Cette faiblesse pourrait coûter cher à la vie syndicale car ladite fédération de l’agroalimentaire a alors franchi un palier supplémentaire en se pourvoyant en cassation, pensant avoir trouvé une faille dans la loi protégeant les syndicalistes. « Si la procédure aboutissait, elle pourrait priver des dizaines de milliers de représentants du personnel (y compris de la CGT) de leur protection légale », rapporte l’hebdomadaire. « Si la fédération de l’agroalimentaire l’emporte, la jurisprudence créée de fait provoquerait un formidable séisme pour le syndicalisme dans tout le pays », précise d'ailleurs un dirigeant d’une autre confédération. Déjà que le syndicalisme ne se porte pas bien dans l’Hexagone... L’expert poursuit : « plus aucun délégué syndical, quelle que soit son appartenance, ne sera à l’abri de patrons voyous ». Et le Canard, perfide, de pointer « que ça n’a pas l’air d’inquiéter Philipe Martinez ».
Il faut dire que ces mauvais comportements touchent aussi d’autres camarades du Général Tapioca, comme la fédération du commerce et des services qui a vu son congrès annulé par la justice bourgeoise. Comme le rapporte le palmipède entravé, une majorité de congressistes n’a pu assister aux réjouissances car « bloquée à l’entrée ». D’autres encore ont même dû rebrousser chemin « craignant des coups ». Une bonne raison en effet ! En fait, ces frondeurs insoumis « avaient quelques révélations désagréables à présenter sur les comptes de l’équipe sortante », rapporte le Canard. La justice ayant ordonné la tenue d’un nouveau congrès, on pensait que la « conf' » allait mettre un peu d’ordre dans tout ça et placer les dirigeants de la fédération du commerce sous tutelle. Mais rien... Ces derniers sont non seulement restés en place mais ont de plus validé ledit congrès. « Et Martinez, une fois encore, regarde ailleurs », note l’hebdomadaire satirique, toujours perfide.

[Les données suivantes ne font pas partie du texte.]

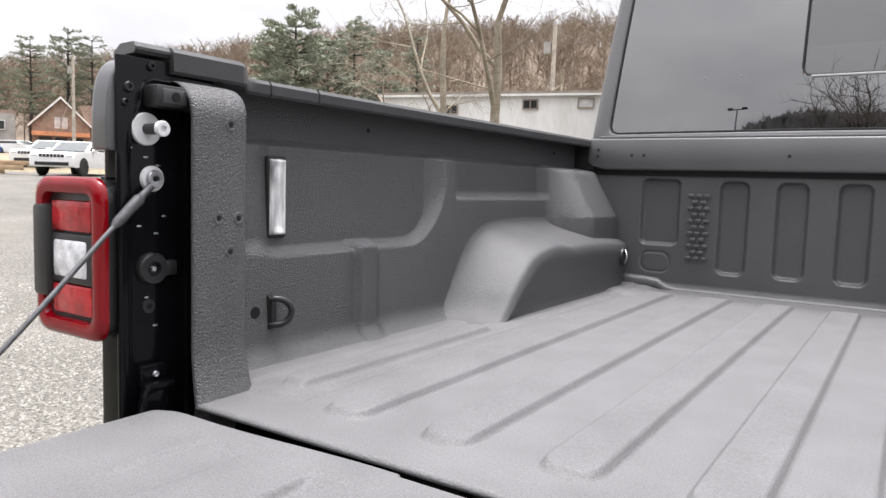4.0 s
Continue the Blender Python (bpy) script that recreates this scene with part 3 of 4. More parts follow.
# ---- tailgate, lying open ----
def tailgate():
    xs = np.concatenate([-0.662 + 0.03 * (1 - np.cos(np.linspace(0, math.pi / 2, 8))), np.arange(-0.628, 0.6281, 0.003), 0.662 - 0.03 * (1 - np.cos(np.linspace(math.pi / 2, 0, 8)))])
    ys = np.concatenate([[-0.4425, -0.4425, -0.4415, -0.440], np.arange(-0.438, -0.0241, 0.003), [-0.0225, -0.0205, -0.0195, -0.0190, -0.0190]])
    X, Y = np.meshgrid(xs, ys)
    Z = np.full_like(X, 0.9045)
    for k in range(-3, 4):
        if k == 0:
            continue
        c = k * 0.158
        d = rrect(X, Y, c - 0.033, c + 0.033, -0.30, -0.060, 0.010)
        Z -= (0.0, 0.0110, 0.0098, 0.0045)[abs(k)] * soft(d, 0.0085) * ease((Y + 0.245) / 0.09) * ease((-0.062 - Y) / 0.045)
    d = rrect(X, Y, -0.1020, 0.1130, -0.40, -0.1085, 0.032)
    Z -= 0.0110 * soft(d, 0.008) * ramp(-0.2575 - Y, 0.004)
    Z -= 0.0105 * ramp(rrect(X, Y, -0.75, 0.75, -0.75, -0.2975, 0.02), 0.0045)
    bow = np.clip(1 - ((np.abs(X + 0.008) - 0.462) / 0.062) ** 2, 0, 1) ** 0.5
    Z -= 0.0066 * soft(Y + 0.392 + 0.024 * bow, 0.009)
    Z += 0.0018 * soft(np.hypot((np.abs(X + 0.008) - 0.462) / 0.062, (Y + 0.375) / 0.040) - 1, 0.20)
    e = np.clip((np.abs(X) - 0.632) / 0.03, 0, 1)
    Z -= 0.03 * (1 - np.sqrt(1 - e ** 2 * 0.999))
    f = np.clip((Y + 0.029) / 0.010, 0, 1)
    notch = ((X > -0.28) & (X < 0.05)) * 0.005 + 0.014 * ease((np.abs(X) - 0.30) / 0.25) + 0.02 * ease((np.abs(X) - 0.60) / 0.06)
    Z -= (0.010) * (1 - np.sqrt(1 - f ** 2 * 0.999))
    Y = Y - notch * ease((Y + 0.10) / 0.07)
    Z[-1, :] -= 0.008
    Y[-1, :] -= 0.030
    Z[0, :] -= 0.006
    Y[0, :] += 0.024
    Z[1, :] -= 0.003
    Z[2, :] -= 0.001
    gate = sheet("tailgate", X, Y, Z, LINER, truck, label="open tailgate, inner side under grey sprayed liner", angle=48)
    box("tailgate_core", (-0.655, 0.655), (-0.500, -0.050), (0.822, 0.872), GREEN_PAINT, gate, 0.008, "dark painted tailgate shell")
    for s in (-1, 1):
        box("tailgate_side", (s * 0.640, s * 0.6615), (-0.437, -0.062), (0.830, 0.8765), LINER, gate, 0.006)
    cov = rounded_outline([(-0.0945, -0.2555), (0.1055, -0.2555), (0.1055, -0.1155), (-0.0945, -0.1155)], (0.003, 0.003, 0.024, 0.024), 8)
    cover = prism("handle_cover", cov, "z", 0.890, 0.9000, LINER, gate, 0.0015, "flat cover plate with four screws")
    run = [(-0.0985, -0.2555), (-0.0985, -0.137)] + [(-0.0715 - 0.027 * math.cos(t), -0.137 + 0.027 * math.sin(t)) for t in np.linspace(0.1, math.pi / 2, 9)]
    run += [(0.0825 + 0.027 * math.sin(t), -0.137 + 0.027 * math.cos(t)) for t in np.linspace(0, math.pi / 2 - 0.1, 9)] + [(0.1095, -0.137), (0.1095, -0.2555)]
    # Dark tube in the groove stands in for the shade of a narrow joint.
    verts, faces = tube_data([(x, y, 0.8945) for x, y in run], 0.0028, 6)
    mesh("cover_gap_shade", verts, faces, RUBBER, cover, "dark strip for the shade in the joint round the cover", 60)
    xs2, ys2 = np.linspace(-0.088, 0.100, 70), np.linspace(-0.2520, -0.120, 50)
    XX, YY = np.meshgrid(xs2, ys2)
    ZZ = 0.9002 + 0.0050 * soft(rrect(XX, YY, -0.069, 0.083, -0.234, -0.060, 0.036), 0.009) * ease((-0.118 - YY) / 0.06)
    sheet("cover_boss", XX, YY, ZZ, LINER, cover)
    for x, y in ((-0.0785, -0.1365), (0.0885, -0.138), (-0.078, -0.2475), (0.0905, -0.2480)):
        disc("screw", (x, y, 0.900), (0, 0, 1), 0.0085, 0.0018, LINER, cover, 16, "coated screw", 0.5)
        disc("screw_head", (x, y, 0.9016), (0, 0, 1), 0.0052, 0.0030, LINER, cover, 12, "", 0.3, 0.0022)
        disc("screw_recess", (x, y, 0.9027), (0, 0, 1), 0.0018, 0.0006, HOLE_SHADE, cover, 8)
    for x, y, z in ((-0.186, -0.312, 0.8940), (0.207, -0.318, 0.8940), (0.162, -0.415, 0.8885), (-0.583, -0.309, 0.8940), (0.583, -0.312, 0.8940)):
        disc("screw", (x, y, z), (0, 0, 1), 0.0058, 0.0012, LINER, gate, 16, "coated screw", 0.5)
        disc("screw_recess", (x, y, z + 0.0012), (0, 0, 1), 0.0019, 0.0005, HOLE_SHADE, gate, 8)
    disc("drain_hole", (-0.139, -0.414, 0.8885), (0, 0, 1), 0.0028, 0.0006, HOLE_SHADE, gate, 10)
    prof = [(-0.451, 0.852), (-0.451, 0.8865), (-0.4522, 0.8888), (-0.4545, 0.8896), (-0.470, 0.8900), (-0.488, 0.8896), (-0.4935, 0.8880), (-0.4970, 0.8845), (-0.4985, 0.880), (-0.500, 0.872), (-0.502, 0.864), (-0.506, 0.855), (-0.509, 0.8475), (-0.513, 0.841), (-0.516, 0.834), (-0.517, 0.824), (-0.514, 0.814), (-0.506, 0.808), (-0.48, 0.806)]
    xs3 = np.concatenate([[-0.662, -0.659, -0.652], np.linspace(-0.64, 0.64, 30), [0.652, 0.659, 0.662]])
    A = np.array(prof)
    A[:, 1] = np.where(A[:, 1] < 0.86, 0.86 - (0.86 - A[:, 1]) * 0.80, A[:, 1] - 0.004 * np.clip((A[:, 1] - 0.86) / 0.02, 0, 1))
    shrink = np.where(np.abs(xs3) > 0.65, (np.abs(xs3) - 0.65) / 0.012, 0) ** 2 * 0.008
    XX = np.repeat(xs3[:, None], len(prof), 1)
    YY = np.repeat(A[None, :, 0], len(xs3), 0) + shrink[:, None]
    ZZ = np.repeat(A[None, :, 1], len(xs3), 0) - shrink[:, None] - 0.001
    sheet("tailgate_cap", XX, YY, ZZ, CAP_PLASTIC, gate, label="grained plastic cap along the tailgate edge", angle=60)
    # Black strip added along the panel edge as the seam's shade.
    box("seam_shade", (-0.650, 0.650), (-0.4505, -0.4430), (0.840, 0.8868), HOLE_SHADE, gate, 0.001, "black strip for the shade in the joint before the cap")
    # Added bar, coloured near-black to give the floor-to-tailgate gap its shade.
    box("hinge_gap_shade", (-0.60, 0.60), (-0.030, 0.004), (0.825, 0.848), HOLE_SHADE, truck, 0.008, "unseen bar, near-black for the shade in the hinge gap")
    box("rear_bumper", (-0.80, 0.80), (-0.20, 0.02), (0.50, 0.66), BLACK_PLASTIC, truck, 0.02, "black rear bumper")
    return gate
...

S’il devait respecter « les statuts démocratiques et les valeurs » de la CGT et surtout lutter contre les comportements qu’il critique à longueur d’année quand ils viennent soit du patronat, soit du gouvernement, Tapioca ne saurait pas non plus où donner de la tête. D’autant que d’autres fédérations font aussi bien, voire plus, comme celle des services publics qui regroupe les syndicats des collectivités locales notamment des mairies dont les méfaits ont pourtant fait la une médiatique.

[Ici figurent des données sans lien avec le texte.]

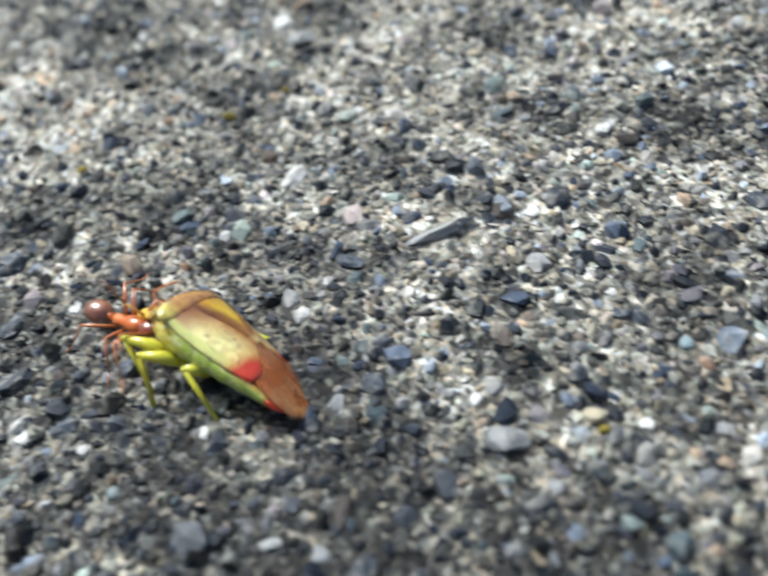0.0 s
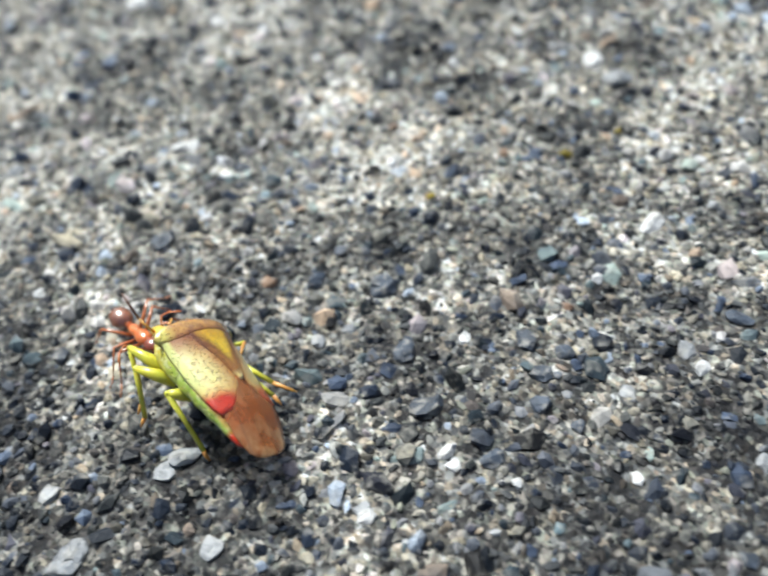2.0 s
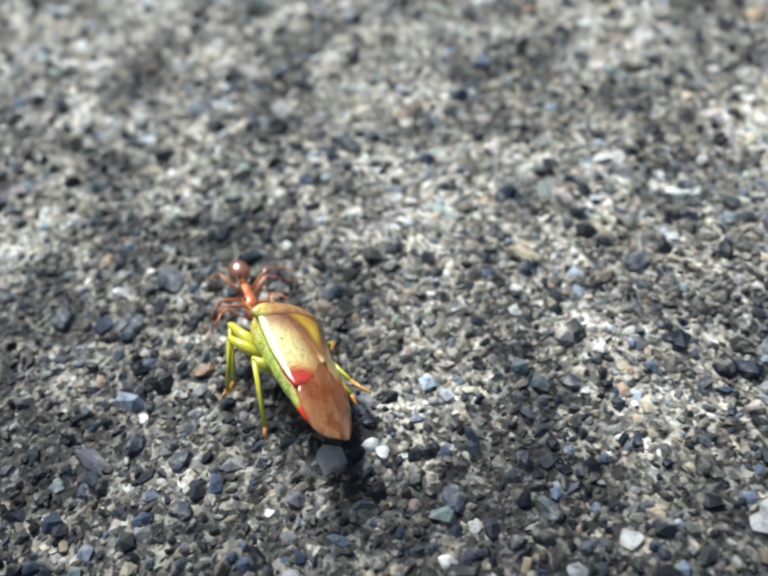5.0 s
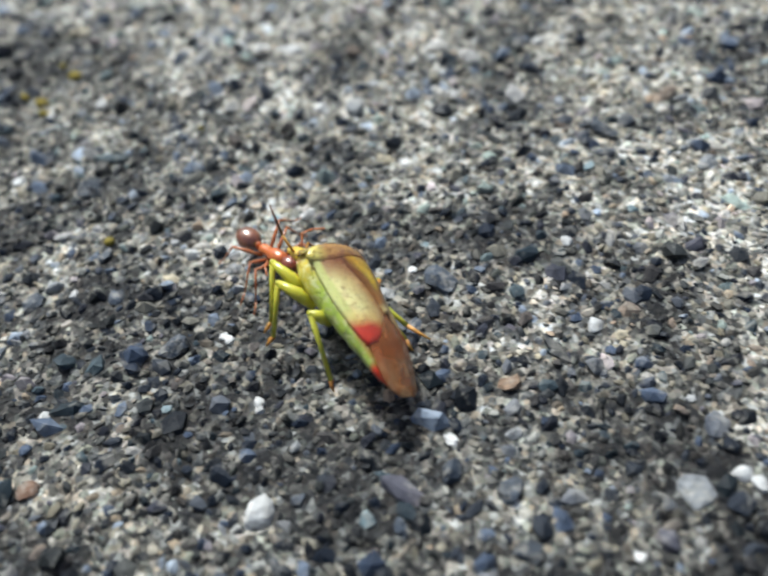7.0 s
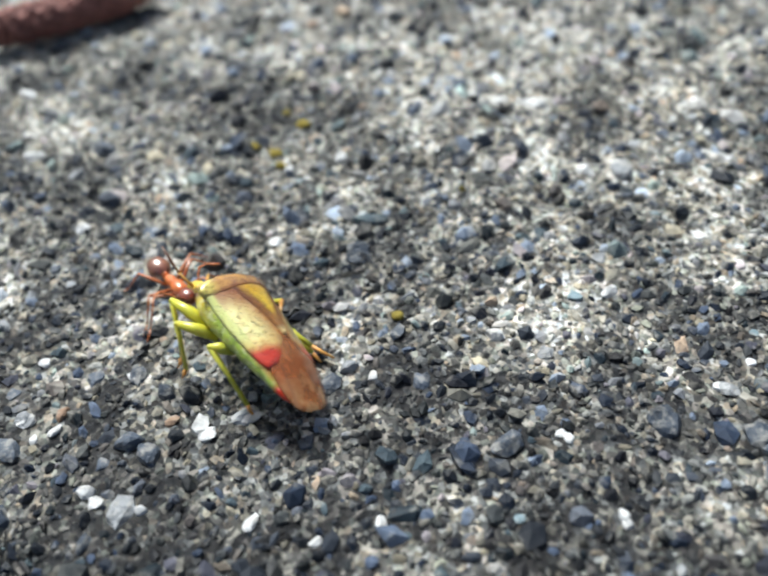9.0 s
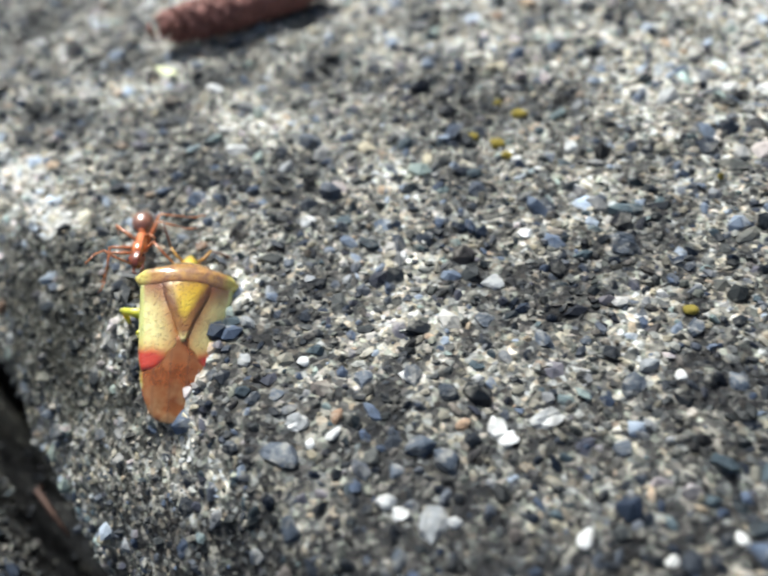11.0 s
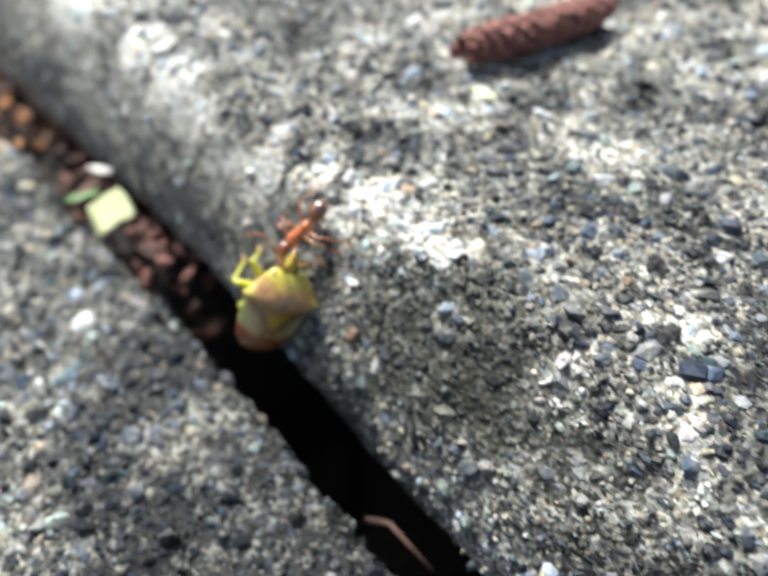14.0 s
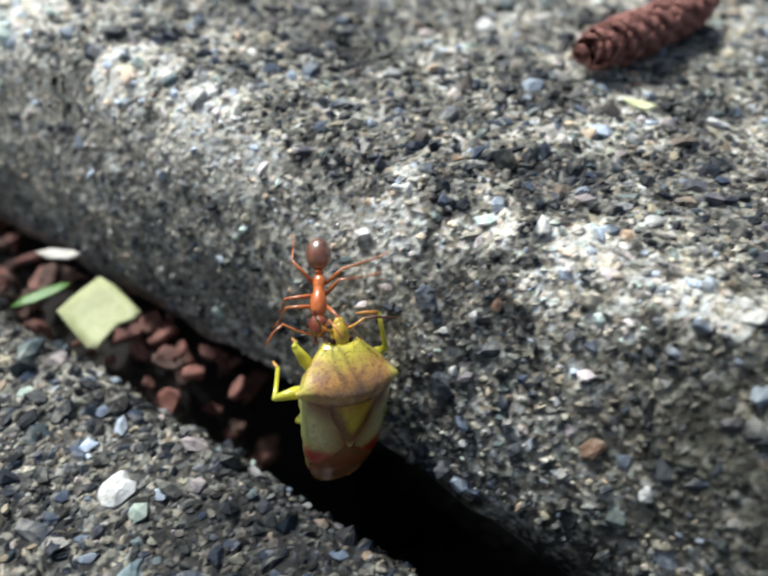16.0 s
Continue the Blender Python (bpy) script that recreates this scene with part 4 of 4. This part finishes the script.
# ---- what moves ----
# seconds, place in cm, turn in degrees
BUG_ROWS = [
    (0, -0.868, 1.742, -0.001, 48.4, -8.4, 141.9), (0.5, -1.249, 1.771, 0.084, 58.1, -3.6, 118.4), (1, -1.824, 1.737, 0.166, 51.7, -1.4, 128.7),
    (1.5, -2.271, 1.822, 0.105, 55.9, -0.6, 131.8), (2, -2.877, 1.934, 0.16, 48.7, -3.3, 133.3), (2.5, -3.445, 2.067, 0.15, 50.6, -8.4, 136.5),
    (3, -3.743, 2.073, 0.147, 46.2, 2.8, 141.9), (3.5, -4.408, 2.225, 0.137, 53.4, -6.6, 120.9), (4, -4.898, 2.295, 0.118, 61.1, -2.3, 115.7),
    (4.2, -4.936, 2.296, 0.079, 59.3, 2.5, 115.1), (6.3, -5.722, 2.297, 0.28, 57.4, 5.4, 145.1), (6.5, -5.782, 2.37, 0.243, 68.6, -1.5, 147),
    (7, -6.448, 2.659, 0.154, 52.6, -7.2, 128.3), (7.5, -6.917, 2.762, 0.236, 51.4, -6.4, 125.4), (8, -7.224, 2.977, 0.134, 47.2, -3.2, 146.4),
    (8.5, -7.883, 2.995, 0.114, 47.6, -3.8, 131.2), (9, -8.493, 3.03, 0.128, 46.6, -6.7, 138.5), (10.4, -9.85, 3.25, 0.1, 36, -9, 122),
    (11.3, -10.771, 3.285, -0.314, 7.8, -18.6, 83.3), (11.5, -11.147, 3.55, -0.382, 49.6, -44.4, 37.8), (12, -11.164, 3.508, -0.391, 39, -48.1, 39.2),
    (12.5, -11.235, 3.379, -0.419, 24.1, -59.7, 59.9), (13, -11.572, 3.533, -0.693, 31.2, -71.7, 70.1), (13.5, -11.728, 3.562, -0.489, 28.1, -67.0, 70.2),
    (14, -12.364, 4.281, -0.71, 84.2, -65.9, 13.7), (14.5, -12.364, 4.206, -0.678, 71.7, -67.6, 31.4), (15, -12.371, 4.183, -0.669, 71.2, -72.2, 25.2),
    (15.5, -12.53, 4.345, -0.619, 58.6, -68.5, 39.8), (16, -12.815, 4.52, -0.824, 18.6, -73.0, 81.9),
]

ANT_ROWS = [
    (0, -1.246, 2.049, 0.006, -0, -7.1, -34.6), (0.5, -1.528, 2.238, 0.007, -0, -10.9, -40.5),
    (1, -2.216, 2.27, 0.008, 0, -12.8, -47.3), (1.5, -2.662, 2.311, 0.006, 0, -6.4, -44.7),
    (2, -3.275, 2.389, 0.007, 0, -9.6, -44.4), (2.5, -3.923, 2.546, 0.005, -0, -1.8, -35.9),
    (3, -4.288, 2.479, 0.005, 0, 1, -33.4), (3.5, -4.717, 2.721, 0.011, 0, -17.4, -41.1),
    (4, -5.11, 2.851, 0.009, 0, -14.4, -69.8), (4.2, -5.137, 2.895, 0.005, 0, -3.8, -70.6),
    (6.3, -6.255, 2.841, 0.005, -0, -3.4, -28.9), (6.5, -6.339, 2.887, 0.01, 0, 16.6, -9.8),
    (7, -6.816, 3.178, 0.006, 0, -6.1, -40.5), (7.5, -7.287, 3.401, 0.008, -0, -11.7, -50.4),
    (8, -7.722, 3.36, 0.005, -0, -3.8, -33.3), (8.5, -8.289, 3.412, 0.006, 0, -8, -34.1),
    (9, -8.939, 3.488, 0.007, 0, -8.7, -45.3), (10.4, -9.95, 3.75, 0, 0, -6, -65),
    (11.3, -10.73, 3.768, -0.066, 17, -2, -93.6), (11.5, -10.806, 3.878, -0.12, -0.7, 13.3, -135.5),
    (12, -10.873, 3.816, -0.085, -0.8, 18.5, -135.6), (12.5, -11.156, 3.827, -0.208, 7.2, 29.5, -121.4),
    (13, -11.548, 3.952, -0.413, 22.1, 26.6, -105), (13.5, -11.685, 4.064, -0.336, 32.2, 3.6, -97.3),
    (14, -12.064, 4.447, -0.287, -12.8, 40.7, -151.3), (14.5, -12.131, 4.362, -0.209, -3.9, 52.9, -139.3),
    (15, -12.161, 4.4, -0.223, -5.3, 63.7, -140.8), (15.5, -12.354, 4.676, -0.267, 18.1, 40.8, -109.4),
    (16, -12.776, 4.809, -0.425, 26, 32.3, -98.4),
]



def motions():
    keyed = lambda rows: [(t, pose(x * CM, y * CM, z * CM, rx, ry, rz)) for t, x, y, z, rx, ry, rz in rows]
    walk(bug, keyed(BUG_ROWS))
    walk(ant, keyed(ANT_ROWS))
    for n, (leg, hip, slack, rest) in enumerate(bug_legs):
        rows = []
        for k in range(33):
            t = k * 0.5
            held = lerp(t, [9.0, 11.0], [1.0, 0.0])
            shake = pose(0, 0, 0, 5 * math.sin(1.9 * k + n), 4 * math.sin(1.3 * k + 2 * n), 5 * math.sin(2.3 * k + 3 * n))
            still = rest.slerp(slack, held).to_matrix().to_4x4()
            rows.append((t, Matrix.Translation(hip) @ shake @ still))
        walk(leg, rows)
    for leg, hip, side, phase in ant_legs:
        rows = []
        for k in range(65):
            t = k * 0.25
            beat = math.pi * (k + phase)
            swing = 16 * math.cos(beat) + 4 * math.sin(1.7 * k + side)
            raise_ = 5 * math.sin(1.3 * k + phase * 2)
            rows.append((t, Matrix.Translation(hip) @ pose(0, 0, 0, side * (2 + raise_), 0, side * swing)))
        walk(leg, rows)


motions()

Cette fois, le décor est la prestigieuse ville de Paris, une commune où la CGT, autrefois puissante, traverse depuis maintenant près de quatre ans une crise aigüe avec, pour toile de fond, une tentative de contrôle de la fédération des services publics sur les différents syndicats parisiens en charge des agents municipaux dans la capitale mettant alors l’équipe d’Anne Hidalgo dans l’embarras (lire ici). La crise est rapidement passée à un stade supérieur lorsque la fédération a décidé de soutenir un camarade accusé d’agression sexuelle coûte que coûte. L'épisode a été révélé par Médiapart et a fait grand bruit jusque dans les médias nationaux (voir ici). Toujours sans réaction du patron moustachu de la centrale de Montreuil.

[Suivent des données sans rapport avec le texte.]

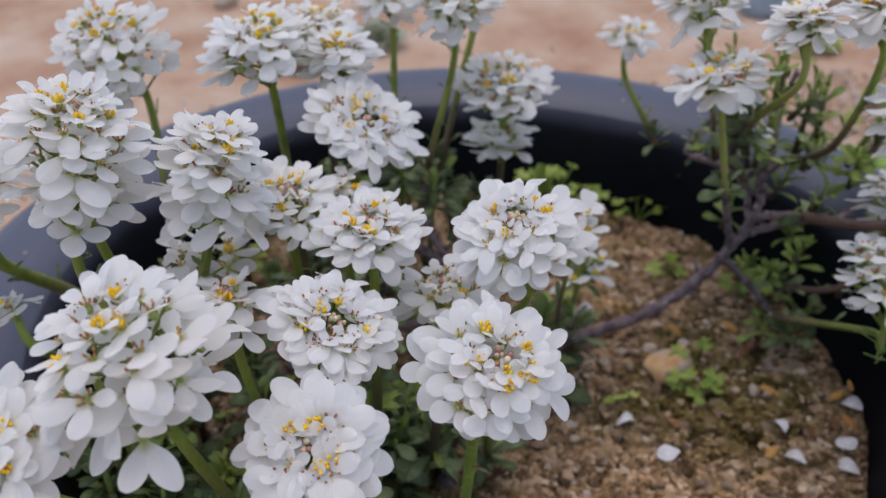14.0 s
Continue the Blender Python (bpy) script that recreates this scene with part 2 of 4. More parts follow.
def paint_sky_sheen(m, colour, low, high):
    """Pale sky sheen painted into the colour by height, broken up by streaks."""
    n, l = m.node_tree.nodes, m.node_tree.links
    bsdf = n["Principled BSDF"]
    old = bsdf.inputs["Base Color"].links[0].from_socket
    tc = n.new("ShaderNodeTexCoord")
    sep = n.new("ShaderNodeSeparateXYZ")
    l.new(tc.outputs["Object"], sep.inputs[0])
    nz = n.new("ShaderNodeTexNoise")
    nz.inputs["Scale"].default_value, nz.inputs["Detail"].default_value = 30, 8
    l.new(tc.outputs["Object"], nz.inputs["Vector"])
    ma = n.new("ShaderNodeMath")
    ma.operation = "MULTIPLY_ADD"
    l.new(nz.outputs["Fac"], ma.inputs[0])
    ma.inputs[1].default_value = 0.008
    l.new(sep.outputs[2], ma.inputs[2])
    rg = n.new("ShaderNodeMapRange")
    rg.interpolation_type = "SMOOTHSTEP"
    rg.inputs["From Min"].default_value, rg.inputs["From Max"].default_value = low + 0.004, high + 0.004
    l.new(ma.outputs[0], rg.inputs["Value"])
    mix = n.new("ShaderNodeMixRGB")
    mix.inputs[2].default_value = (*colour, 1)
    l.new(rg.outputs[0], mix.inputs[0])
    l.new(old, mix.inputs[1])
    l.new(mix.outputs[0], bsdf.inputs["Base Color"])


# grey towards the lip stands in for sky reflected in black plastic
paint_sky_sheen(RIM_SHEEN, (0.086, 0.089, 0.122), 0.229, 0.2465)
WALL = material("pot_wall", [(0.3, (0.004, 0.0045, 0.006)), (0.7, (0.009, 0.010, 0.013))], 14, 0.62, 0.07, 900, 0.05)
paint_sky_sheen(WALL, (0.080, 0.081, 0.116), 0.229, 0.2465)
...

Comme disait Pierre Dac, « passé les bornes, y a plus de limites » puisque la fédération des services publics a fait encore plus fort en tentant d’abord d’expulser les récalcitrants du bureau à la Bourse de Travail à Paris puis d’envoyer une liste de cinq cents militants à la maire de Paris, pour lui signifier que ces derniers sont désormais déchus de tous leurs droits syndicaux (voir ici). Ces troupes exerçaient leurs mandats dans tous les secteurs de la Ville : personnel de crèche et de mairie, cadres administratifs, agents de maîtrise, animateurs des écoles, conducteurs (notamment de bennes), bibliothécaires, agents des conservatoires, de surveillance des parcs et jardins, de logistique, des canaux etc. La liste est bien sûr non exhaustive. Une véritable hécatombe touche toute la CGT parisienne et que la fédération des territoriaux veut visiblement éradiquer, toujours sans réaction de Philippe Martinez (voir ici).
Presque un an plus tard, la situation ne s’étant pas arrangée, il semble désormais certain que bien des adhérents quitteront le navire cégétiste à Paris. C’est déjà le cas du syndicat qui regroupait le personnel des mairies et de la culture. Selon nos informations, beaucoup d’autres (dont celui de la petite enfance) devraient bientôt le suivre. Il n'est donc pas que la fédération des services publics perde Paris lors des prochaines élections, alors que la CGT occupe la première place depuis des décennies. Bref, son syndicat brûle mais Philippe Martinez regarde ailleurs. Soit il pense à sa prochaine manifestation « interprofessionnelle », soit il est complice mais dans les deux cas, c’est plutôt gênant. En tout cas, pas très fluctuat voire carrément mergitur.